| EXERCISE AIM |
Can you transcribe every line exactly and leave the pictures behind?

| DATASET SECTION |
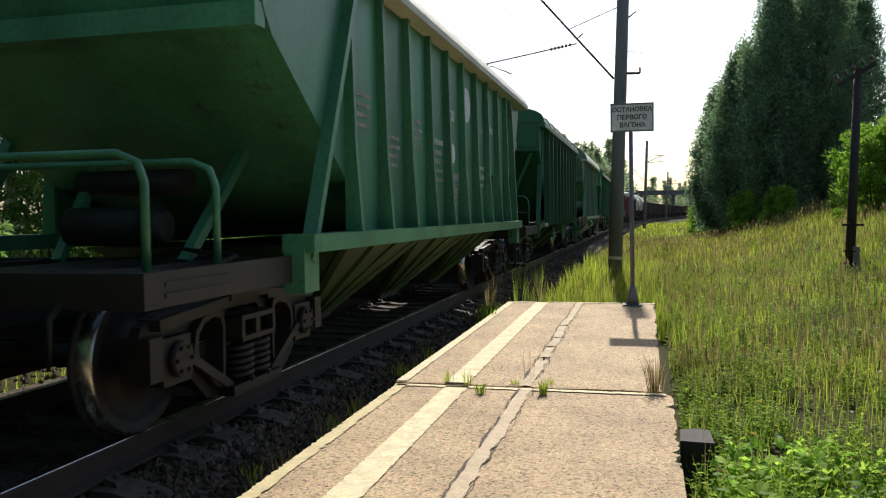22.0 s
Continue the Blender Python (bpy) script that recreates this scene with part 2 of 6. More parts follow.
INSUL = surface("insulator_glaze", (0.12, 0.07, 0.055), (0.08, 0.05, 0.04), 0.25, 0, 30, 4, 0.0, 0.4)
BRIDGECON = surface("bridge_concrete", (0.2, 0.2, 0.2), (0.13, 0.13, 0.13), 0.9, 0, 5, 0.6, 0.3, 0.6)
GRASS = leafy("meadow_grass", (0.085, 0.14, 0.018), (0.47, 0.56, 0.085), 0.6, 0.6)
SEED = leafy("seeding_grass_heads", (0.14, 0.11, 0.045), (0.38, 0.31, 0.14), 0.4, 0.7)
DRYGRASS = leafy("dry_grass", (0.14, 0.095, 0.05), (0.44, 0.36, 0.18), 0.5, 0.7)
WEED = leafy("weed_leaf", (0.06, 0.15, 0.016), (0.40, 0.54, 0.07), 0.55, 0.8)
BROADLEAF = leafy("broad_leaf", (0.10, 0.24, 0.02), (0.42, 0.62, 0.10), 0.6, 0.6)
LEAF_DARK = leafy("poplar_leaf", (0.10, 0.195, 0.115), (0.29, 0.42, 0.225), 0.52)
LEAF_BIRCH = leafy("birch_leaf", (0.09, 0.20, 0.05), (0.29, 0.44, 0.12), 0.55)
LEAF_BUSH = leafy("bush_leaf", (0.1, 0.25, 0.022), (0.32, 0.52, 0.06), 0.55)
# paler than the near leaves: distance haze is put into this colour
LEAF_FAR_HAZED = leafy("far_leaf_hazed", (0.20, 0.28, 0.17), (0.36, 0.46, 0.27), 0.55)
FLOWER = surface("yellow_petals", (0.7, 0.55, 0.03), (0.6, 0.45, 0.02), 0.7, 0, 30, 4, 0.0, 0.4, trans=0.3)
MAUVE = surface("mauve_petals", (0.35, 0.12, 0.4), (0.25, 0.09, 0.3), 0.7, 0, 30, 4, 0.0, 0.4, trans=0.3)
WHITEF = surface("white_petals", (0.7, 0.7, 0.65), (0.5, 0.5, 0.45), 0.7, 0, 30, 4, 0.0, 0.4, trans=0.3)

# ---- mesh helpers ----


def box(bm, x0, x1, y0, y1, z0, z1):
    v = [bm.verts.new((x, y, z)) for x in (x0, x1) for y in (y0, y1) for z in (z0, z1)]
    for f in ((0, 1, 3, 2), (4, 6, 7, 5), (0, 4, 5, 1), (2, 3, 7, 6), (0, 2, 6, 4), (1, 5, 7, 3)):
        bm.faces.new([v[i] for i in f])


def beam(bm, p, q, w, h, up=(0, 0, 1)):
    p, q = Vector(p), Vector(q)
    d = (q - p).normalized()
    s = d.cross(Vector(up))
    s = s.normalized() if s.length > 1e-4 else Vector((1, 0, 0))
    u = s.cross(d).normalized()
    v = [bm.verts.new(e + s * a * w / 2 + u * b * h / 2) for e in (p, q) for a, b in ((-1, -1), (1, -1), (1, 1), (-1, 1))]
    for f in ((0, 3, 2, 1), (4, 5, 6, 7), (0, 1, 5, 4), (1, 2, 6, 5), (2, 3, 7, 6), (3, 0, 4, 7)):
        bm.faces.new([v[i] for i in f])


def cyl(bm, p, q, r0, r1=None, n=12, caps=True):
    p, q = Vector(p), Vector(q)
    r1 = r0 if r1 is None else r1
    d = (q - p).normalized()
    a = d.orthogonal().normalized()
    b = d.cross(a)
    rings = [[bm.verts.new(e + (a * math.cos(k * math.tau / n) + b * math.sin(k * math.tau / n)) * r) for k in range(n)] for e, r in ((p, r0), (q, r1))]
    for k in range(n):
        bm.faces.new((rings[0][k], rings[0][(k + 1) % n], rings[1][(k + 1) % n], rings[1][k])).smooth = True
    if caps:
        bm.faces.new(rings[0][::-1])
        bm.faces.new(rings[1])


def tube(bm, pts, r, n=8):
    """A bent pipe through the points."""
    pts = [Vector(p) for p in pts]
    rings = []
    for i, p in enumerate(pts):
        d = (pts[min(i + 1, len(pts) - 1)] - pts[max(i - 1, 0)]).normalized()
        a = d.cross(Vector((0.13, 0.21, 0.97)))
        a = a.normalized() if a.length > 0.05 else d.orthogonal().normalized()
        b = d.cross(a)
        rings.append([bm.verts.new(p + (a * math.cos(k * math.tau / n) + b * math.sin(k * math.tau / n)) * r) for k in range(n)])
    for s, e in zip(rings, rings[1:]):
        for k in range(n):
            bm.faces.new((s[k], s[(k + 1) % n], e[(k + 1) % n], e[k])).smooth = True
    bm.faces.new(rings[0][::-1])
    bm.faces.new(rings[-1])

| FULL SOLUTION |
22.0 s
Continue the Blender Python (bpy) script that recreates this scene with part 2 of 6. More parts follow.
INSUL = surface("insulator_glaze", (0.12, 0.07, 0.055), (0.08, 0.05, 0.04), 0.25, 0, 30, 4, 0.0, 0.4)
BRIDGECON = surface("bridge_concrete", (0.2, 0.2, 0.2), (0.13, 0.13, 0.13), 0.9, 0, 5, 0.6, 0.3, 0.6)
GRASS = leafy("meadow_grass", (0.085, 0.14, 0.018), (0.47, 0.56, 0.085), 0.6, 0.6)
SEED = leafy("seeding_grass_heads", (0.14, 0.11, 0.045), (0.38, 0.31, 0.14), 0.4, 0.7)
DRYGRASS = leafy("dry_grass", (0.14, 0.095, 0.05), (0.44, 0.36, 0.18), 0.5, 0.7)
WEED = leafy("weed_leaf", (0.06, 0.15, 0.016), (0.40, 0.54, 0.07), 0.55, 0.8)
BROADLEAF = leafy("broad_leaf", (0.10, 0.24, 0.02), (0.42, 0.62, 0.10), 0.6, 0.6)
LEAF_DARK = leafy("poplar_leaf", (0.10, 0.195, 0.115), (0.29, 0.42, 0.225), 0.52)
LEAF_BIRCH = leafy("birch_leaf", (0.09, 0.20, 0.05), (0.29, 0.44, 0.12), 0.55)
LEAF_BUSH = leafy("bush_leaf", (0.1, 0.25, 0.022), (0.32, 0.52, 0.06), 0.55)
# paler than the near leaves: distance haze is put into this colour
LEAF_FAR_HAZED = leafy("far_leaf_hazed", (0.20, 0.28, 0.17), (0.36, 0.46, 0.27), 0.55)
FLOWER = surface("yellow_petals", (0.7, 0.55, 0.03), (0.6, 0.45, 0.02), 0.7, 0, 30, 4, 0.0, 0.4, trans=0.3)
MAUVE = surface("mauve_petals", (0.35, 0.12, 0.4), (0.25, 0.09, 0.3), 0.7, 0, 30, 4, 0.0, 0.4, trans=0.3)
WHITEF = surface("white_petals", (0.7, 0.7, 0.65), (0.5, 0.5, 0.45), 0.7, 0, 30, 4, 0.0, 0.4, trans=0.3)

# ---- mesh helpers ----


def box(bm, x0, x1, y0, y1, z0, z1):
    v = [bm.verts.new((x, y, z)) for x in (x0, x1) for y in (y0, y1) for z in (z0, z1)]
    for f in ((0, 1, 3, 2), (4, 6, 7, 5), (0, 4, 5, 1), (2, 3, 7, 6), (0, 2, 6, 4), (1, 5, 7, 3)):
        bm.faces.new([v[i] for i in f])


def beam(bm, p, q, w, h, up=(0, 0, 1)):
    p, q = Vector(p), Vector(q)
    d = (q - p).normalized()
    s = d.cross(Vector(up))
    s = s.normalized() if s.length > 1e-4 else Vector((1, 0, 0))
    u = s.cross(d).normalized()
    v = [bm.verts.new(e + s * a * w / 2 + u * b * h / 2) for e in (p, q) for a, b in ((-1, -1), (1, -1), (1, 1), (-1, 1))]
    for f in ((0, 3, 2, 1), (4, 5, 6, 7), (0, 1, 5, 4), (1, 2, 6, 5), (2, 3, 7, 6), (3, 0, 4, 7)):
        bm.faces.new([v[i] for i in f])


def cyl(bm, p, q, r0, r1=None, n=12, caps=True):
    p, q = Vector(p), Vector(q)
    r1 = r0 if r1 is None else r1
    d = (q - p).normalized()
    a = d.orthogonal().normalized()
    b = d.cross(a)
    rings = [[bm.verts.new(e + (a * math.cos(k * math.tau / n) + b * math.sin(k * math.tau / n)) * r) for k in range(n)] for e, r in ((p, r0), (q, r1))]
    for k in range(n):
        bm.faces.new((rings[0][k], rings[0][(k + 1) % n], rings[1][(k + 1) % n], rings[1][k])).smooth = True
    if caps:
        bm.faces.new(rings[0][::-1])
        bm.faces.new(rings[1])


def tube(bm, pts, r, n=8):
    """A bent pipe through the points."""
    pts = [Vector(p) for p in pts]
    rings = []
    for i, p in enumerate(pts):
        d = (pts[min(i + 1, len(pts) - 1)] - pts[max(i - 1, 0)]).normalized()
        a = d.cross(Vector((0.13, 0.21, 0.97)))
        a = a.normalized() if a.length > 0.05 else d.orthogonal().normalized()
        b = d.cross(a)
        rings.append([bm.verts.new(p + (a * math.cos(k * math.tau / n) + b * math.sin(k * math.tau / n)) * r) for k in range(n)])
    for s, e in zip(rings, rings[1:]):
        for k in range(n):
            bm.faces.new((s[k], s[(k + 1) % n], e[(k + 1) % n], e[k])).smooth = True
    bm.faces.new(rings[0][::-1])
    bm.faces.new(rings[-1])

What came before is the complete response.